There are a lot of things that are not right which we cannot discuss here.

It is especially wrong because it is done by an ex-Minister and a member of this House. We on this side of the House are not disappointed with the Budget. The people have got certain reliefs. If the former Government had continued in office the country would have become as bankrupt as the bankrupt Córas Iompair Éireann. In 1944 the former Government told the people it was going to give them a transport system second to none. What do we find now?

That is five years ago.

Nevertheless it is true.

The results of it are contained in the Budget.

We are not dealing with anything that happened five years ago.
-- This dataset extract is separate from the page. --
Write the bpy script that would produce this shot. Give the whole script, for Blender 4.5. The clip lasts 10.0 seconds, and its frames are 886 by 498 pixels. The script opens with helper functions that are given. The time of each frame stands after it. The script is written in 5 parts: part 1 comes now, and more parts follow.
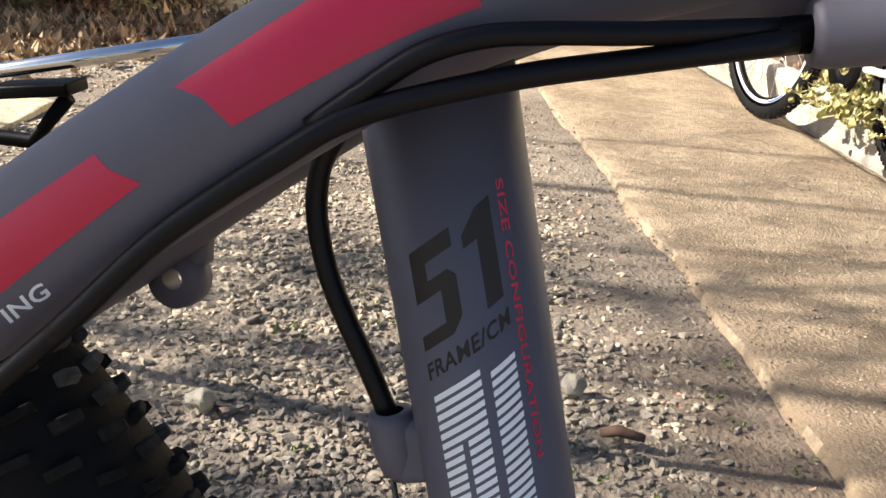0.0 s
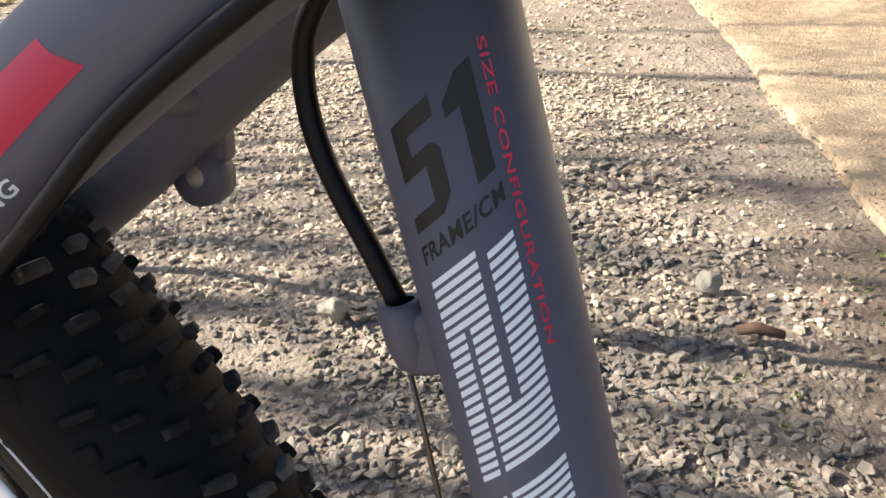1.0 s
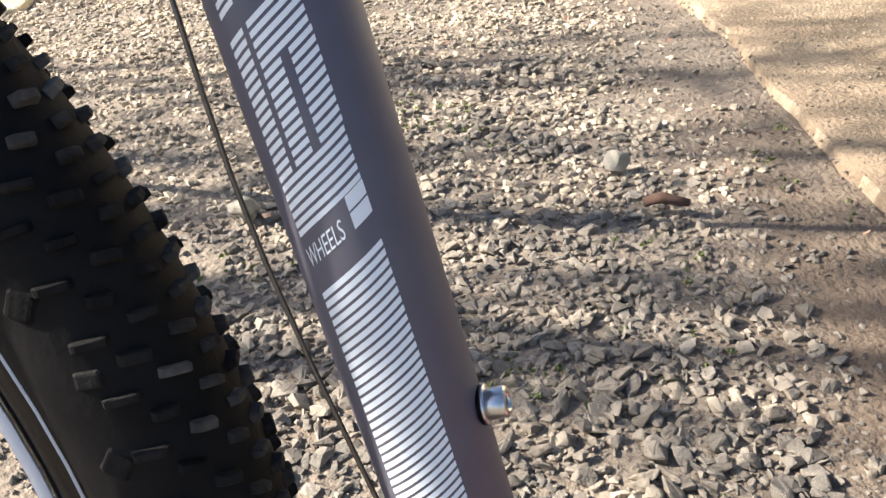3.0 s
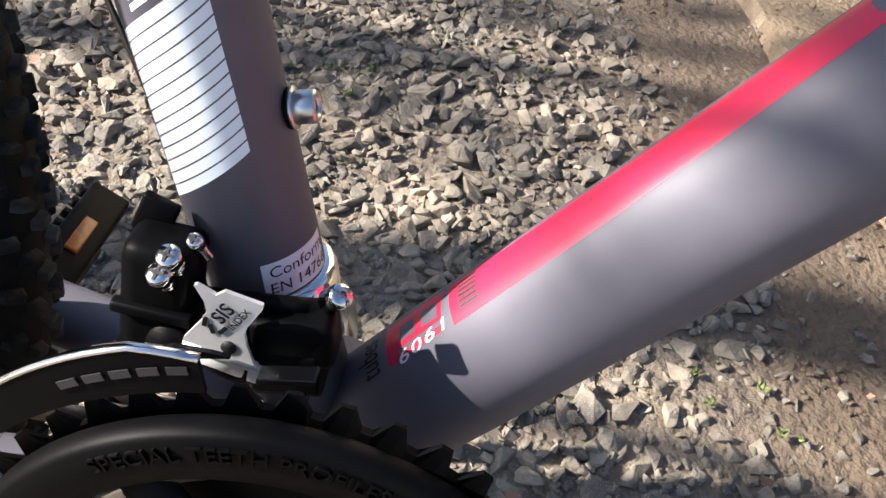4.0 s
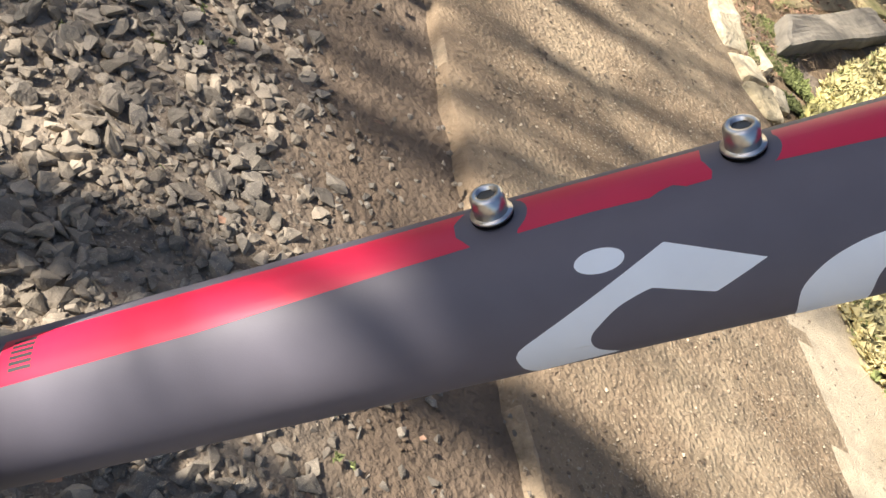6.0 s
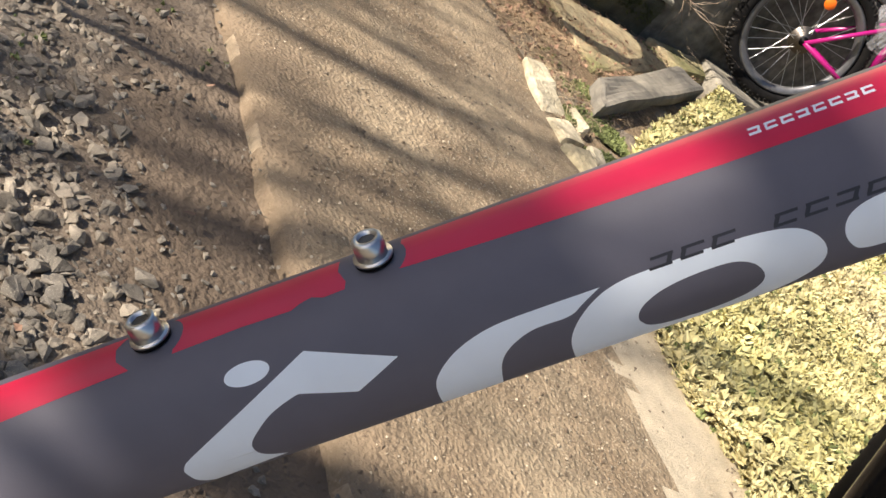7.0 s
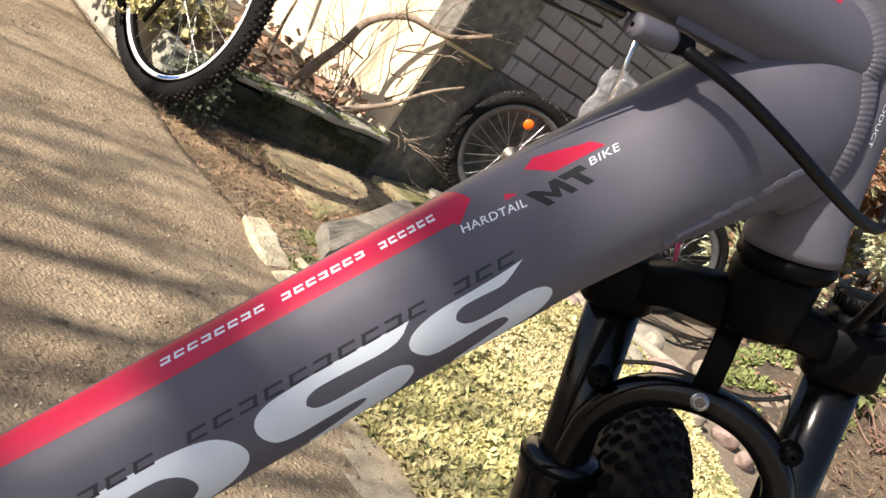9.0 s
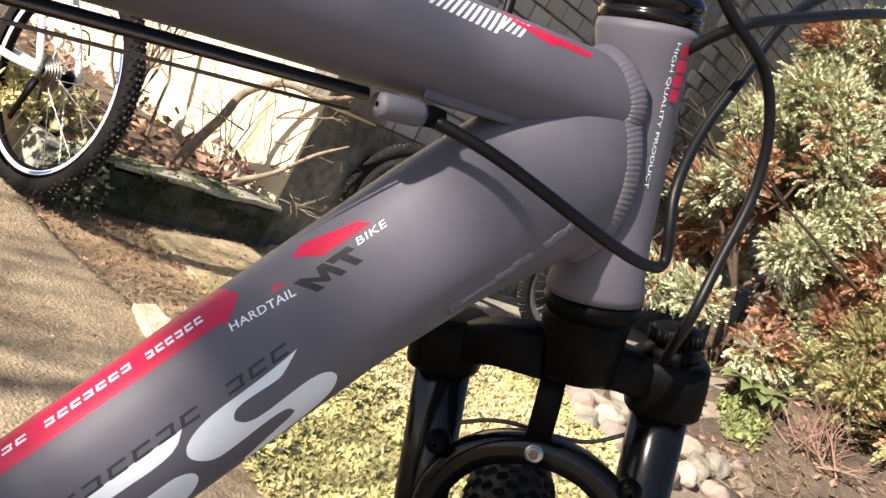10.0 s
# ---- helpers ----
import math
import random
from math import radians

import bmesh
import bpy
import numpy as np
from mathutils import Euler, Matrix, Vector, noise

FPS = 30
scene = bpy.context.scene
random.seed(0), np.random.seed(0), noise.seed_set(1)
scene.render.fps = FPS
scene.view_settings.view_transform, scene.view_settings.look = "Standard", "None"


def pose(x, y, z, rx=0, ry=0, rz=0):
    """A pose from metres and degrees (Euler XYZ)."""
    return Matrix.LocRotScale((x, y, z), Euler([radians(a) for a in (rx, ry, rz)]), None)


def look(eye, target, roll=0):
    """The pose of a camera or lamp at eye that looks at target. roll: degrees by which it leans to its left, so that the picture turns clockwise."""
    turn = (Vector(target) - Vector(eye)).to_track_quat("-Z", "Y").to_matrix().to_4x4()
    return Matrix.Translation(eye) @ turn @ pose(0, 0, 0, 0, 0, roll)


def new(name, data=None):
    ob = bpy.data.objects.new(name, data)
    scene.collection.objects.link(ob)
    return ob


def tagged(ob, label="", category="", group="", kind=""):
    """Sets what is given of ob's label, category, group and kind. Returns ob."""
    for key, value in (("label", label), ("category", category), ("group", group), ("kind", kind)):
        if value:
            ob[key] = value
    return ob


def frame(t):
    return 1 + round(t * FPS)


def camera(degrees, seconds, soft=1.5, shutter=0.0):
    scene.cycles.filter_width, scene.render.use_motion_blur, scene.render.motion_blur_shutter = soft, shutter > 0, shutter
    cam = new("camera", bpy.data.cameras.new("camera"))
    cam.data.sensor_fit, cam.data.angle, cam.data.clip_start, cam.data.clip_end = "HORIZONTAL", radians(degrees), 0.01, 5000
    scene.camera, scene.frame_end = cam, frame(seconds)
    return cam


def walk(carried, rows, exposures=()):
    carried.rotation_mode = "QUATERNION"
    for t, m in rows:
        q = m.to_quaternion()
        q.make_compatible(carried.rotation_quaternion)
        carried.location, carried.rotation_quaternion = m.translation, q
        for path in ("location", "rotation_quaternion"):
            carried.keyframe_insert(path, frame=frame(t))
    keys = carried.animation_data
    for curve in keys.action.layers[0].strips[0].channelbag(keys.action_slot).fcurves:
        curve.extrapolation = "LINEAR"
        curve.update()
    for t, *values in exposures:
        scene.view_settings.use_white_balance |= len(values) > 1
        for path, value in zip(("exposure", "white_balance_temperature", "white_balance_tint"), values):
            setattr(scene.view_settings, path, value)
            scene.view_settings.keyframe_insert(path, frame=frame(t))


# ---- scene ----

We are suffering from the reactions of that policy now. That is what I am trying to show. In County Dublin we had £40,000 thrown down the drain.

The Deputy must pass from that. We are not discussing Fianna Fáil administration or the alleged mistakes of Fianna Fáil.

But that was squandering public money.

The Deputy will come to the Budget, or cease speaking.

We would have a magnificent Budget now only for the millions that were squandered. Up to yesterday afternoon the people were being told that taxation would go sky high and that this Budget would be the downfall of the Coalition Government. Fianna Fáil supporters were told: "Wait until the Budget comes in; Mr. McGilligan will put them all out." That is what they were hoping for but they are somewhat dismayed now. That is why they are not in the House to-night. There are only four representatives out of an opposition of 77——

I do not know how many it is now.

It is growing less every day.

There are only two ex-Ministers—the Minister for Posts and Telegraphs and the Minister for Education—and two Deputies. That shows the interest they take in the country and in the welfare of the people. If it had been a bad Budget they would have been here cheering. This Budget shook them. The people understand the circumstances of the country now. Most of the promises made to them have been fulfilled in the 14 months this Government has been in office.

Progress reported: Committee to sit again next Tuesday.
The Dáil adjourned at 10.30 p.m. until 3 p.m. on Tuesday, 10th May, 1949.